▸ Work required:
Write out the full listing exactly as given, minus the images.

────────────────────────────────────────

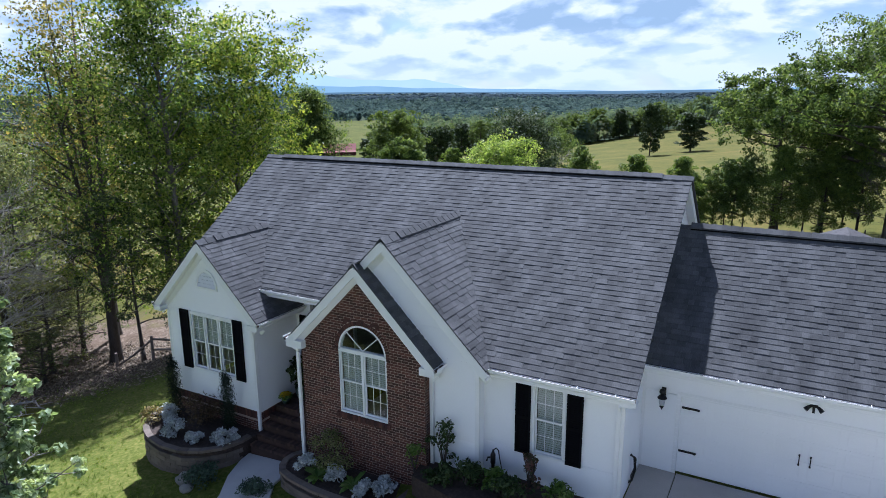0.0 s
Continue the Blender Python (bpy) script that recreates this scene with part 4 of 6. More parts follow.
for cx in (-0.2, 0.2):
    for z0, z1 in ((2.3, 2.95), (3.1, 3.65), (3.75, 4.2)):
        box(bm, DX + cx - 0.14, DX + cx + 0.14, DY - 0.012, DY + 0.01, z0, z1)
leaf = part("door_leaf", bm, BLACK, surround, "dark panelled front door")
bm = bmesh.new()
lathe(bm, [(0.02, 0), (0.035, 0.02), (0.02, 0.05)], (DX + 0.36, DY - 0.05, 3.05), 10)
part("door_handle", bm, IRON, surround)
bm = bmesh.new()
prism(bm, [(DX + math.cos(math.pi * i / 12) * 0.45, DY + 0.01, 4.42 + math.sin(math.pi * i / 12) * 0.47) for i in range(13)], (0, 0.006, 0))
part("pane", bm, GLASS, surround)
shutter(-12.25, -11.95, 2.9, 4.55, 14.75)

# garage door: sections with raised panels, strap hinges and pulls
GD0, GD1, GZ0, GZ1 = -1.56, 3.45, 2.38, 4.27
bm = bmesh.new()
box(bm, GD0, GD1, GAR_WALL + 0.075, GAR_WALL + 0.105, GZ0, GZ1)
garage = part("garage_door", bm, SIDING, house, "white sectional garage door with black strap hinges")
for i in range(4):
    z0, z1 = GZ0 + (GZ1 - GZ0) * i / 4, GZ0 + (GZ1 - GZ0) * (i + 1) / 4
    bm = bmesh.new()
    box(bm, GD0, GD1, GAR_WALL + 0.06, GAR_WALL + 0.074, z0 + 0.0015, z1 - 0.0015)
    part("door_section", bm, SIDING, garage)
for i in range(4):
    for j in range(8):
        z0, z1 = GZ0 + (GZ1 - GZ0) * i / 4 + 0.07, GZ0 + (GZ1 - GZ0) * (i + 1) / 4 - 0.07
        x0, x1 = GD0 + (GD1 - GD0) * j / 8 + 0.06, GD0 + (GD1 - GD0) * (j + 1) / 8 - 0.06
        bm = bmesh.new()
        hexa(bm, [(x0, GAR_WALL + 0.062, z0), (x1, GAR_WALL + 0.062, z0), (x1, GAR_WALL + 0.062, z1), (x0, GAR_WALL + 0.062, z1),
                  (x0 + 0.02, GAR_WALL + 0.057, z0 + 0.02), (x1 - 0.02, GAR_WALL + 0.057, z0 + 0.02), (x1 - 0.02, GAR_WALL + 0.057, z1 - 0.02), (x0 + 0.02, GAR_WALL + 0.057, z1 - 0.02)])
        part("panel", bm, SIDING, garage)


def strap(x, z, way):
    bm = bmesh.new()
    beam(bm, (x, GAR_WALL + 0.048, z), (x + 0.34 * way, GAR_WALL + 0.048, z), 0.012, 0.05)
    lathe(bm, [(0.03, -0.01), (0.03, 0.03)], (x + 0.35 * way, GAR_WALL + 0.048, z - 0.01), 8)
    part("strap_hinge", bm, IRON, garage, "black iron strap hinge")


for z in (3.99, 2.92):
    strap(GD0 + 0.02, z, 1)
    strap(GD1 - 0.02, z, -1)
for x in (0.84, 1.05):
    bm = bmesh.new()
    tube(bm, [(x, GAR_WALL + 0.05, 3.26), (x, GAR_WALL + 0.015, 3.28), (x, GAR_WALL + 0.005, 3.36), (x, GAR_WALL + 0.015, 3.44), (x, GAR_WALL + 0.05, 3.46)], 0.011, 6)
    for z in (3.25, 3.47):
        beam(bm, (x, GAR_WALL + 0.045, z - 0.022), (x, GAR_WALL + 0.045, z + 0.022), 0.035, 0.012, (0, 1, 0))
    part("handle", bm, IRON, garage, "black iron pull")
bm = bmesh.new()
for a, b, c, d in ((GD0 - 0.09, GD0, GZ0, GZ1 + 0.10), (GD1, GD1 + 0.09, GZ0, GZ1 + 0.10), (GD0, GD1, GZ1, GZ1 + 0.10)):
    box(bm, a, b, GAR_WALL - 0.02, GAR_WALL + 0.07, c, d)
part("door_casing", bm, TRIM, house)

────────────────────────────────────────

▸ Complete output:
0.0 s
Continue the Blender Python (bpy) script that recreates this scene with part 4 of 6. More parts follow.
for cx in (-0.2, 0.2):
    for z0, z1 in ((2.3, 2.95), (3.1, 3.65), (3.75, 4.2)):
        box(bm, DX + cx - 0.14, DX + cx + 0.14, DY - 0.012, DY + 0.01, z0, z1)
leaf = part("door_leaf", bm, BLACK, surround, "dark panelled front door")
bm = bmesh.new()
lathe(bm, [(0.02, 0), (0.035, 0.02), (0.02, 0.05)], (DX + 0.36, DY - 0.05, 3.05), 10)
part("door_handle", bm, IRON, surround)
bm = bmesh.new()
prism(bm, [(DX + math.cos(math.pi * i / 12) * 0.45, DY + 0.01, 4.42 + math.sin(math.pi * i / 12) * 0.47) for i in range(13)], (0, 0.006, 0))
part("pane", bm, GLASS, surround)
shutter(-12.25, -11.95, 2.9, 4.55, 14.75)

# garage door: sections with raised panels, strap hinges and pulls
GD0, GD1, GZ0, GZ1 = -1.56, 3.45, 2.38, 4.27
bm = bmesh.new()
box(bm, GD0, GD1, GAR_WALL + 0.075, GAR_WALL + 0.105, GZ0, GZ1)
garage = part("garage_door", bm, SIDING, house, "white sectional garage door with black strap hinges")
for i in range(4):
    z0, z1 = GZ0 + (GZ1 - GZ0) * i / 4, GZ0 + (GZ1 - GZ0) * (i + 1) / 4
    bm = bmesh.new()
    box(bm, GD0, GD1, GAR_WALL + 0.06, GAR_WALL + 0.074, z0 + 0.0015, z1 - 0.0015)
    part("door_section", bm, SIDING, garage)
for i in range(4):
    for j in range(8):
        z0, z1 = GZ0 + (GZ1 - GZ0) * i / 4 + 0.07, GZ0 + (GZ1 - GZ0) * (i + 1) / 4 - 0.07
        x0, x1 = GD0 + (GD1 - GD0) * j / 8 + 0.06, GD0 + (GD1 - GD0) * (j + 1) / 8 - 0.06
        bm = bmesh.new()
        hexa(bm, [(x0, GAR_WALL + 0.062, z0), (x1, GAR_WALL + 0.062, z0), (x1, GAR_WALL + 0.062, z1), (x0, GAR_WALL + 0.062, z1),
                  (x0 + 0.02, GAR_WALL + 0.057, z0 + 0.02), (x1 - 0.02, GAR_WALL + 0.057, z0 + 0.02), (x1 - 0.02, GAR_WALL + 0.057, z1 - 0.02), (x0 + 0.02, GAR_WALL + 0.057, z1 - 0.02)])
        part("panel", bm, SIDING, garage)


def strap(x, z, way):
    bm = bmesh.new()
    beam(bm, (x, GAR_WALL + 0.048, z), (x + 0.34 * way, GAR_WALL + 0.048, z), 0.012, 0.05)
    lathe(bm, [(0.03, -0.01), (0.03, 0.03)], (x + 0.35 * way, GAR_WALL + 0.048, z - 0.01), 8)
    part("strap_hinge", bm, IRON, garage, "black iron strap hinge")


for z in (3.99, 2.92):
    strap(GD0 + 0.02, z, 1)
    strap(GD1 - 0.02, z, -1)
for x in (0.84, 1.05):
    bm = bmesh.new()
    tube(bm, [(x, GAR_WALL + 0.05, 3.26), (x, GAR_WALL + 0.015, 3.28), (x, GAR_WALL + 0.005, 3.36), (x, GAR_WALL + 0.015, 3.44), (x, GAR_WALL + 0.05, 3.46)], 0.011, 6)
    for z in (3.25, 3.47):
        beam(bm, (x, GAR_WALL + 0.045, z - 0.022), (x, GAR_WALL + 0.045, z + 0.022), 0.035, 0.012, (0, 1, 0))
    part("handle", bm, IRON, garage, "black iron pull")
bm = bmesh.new()
for a, b, c, d in ((GD0 - 0.09, GD0, GZ0, GZ1 + 0.10), (GD1, GD1 + 0.09, GZ0, GZ1 + 0.10), (GD0, GD1, GZ1, GZ1 + 0.10)):
    box(bm, a, b, GAR_WALL - 0.02, GAR_WALL + 0.07, c, d)
part("door_casing", bm, TRIM, house)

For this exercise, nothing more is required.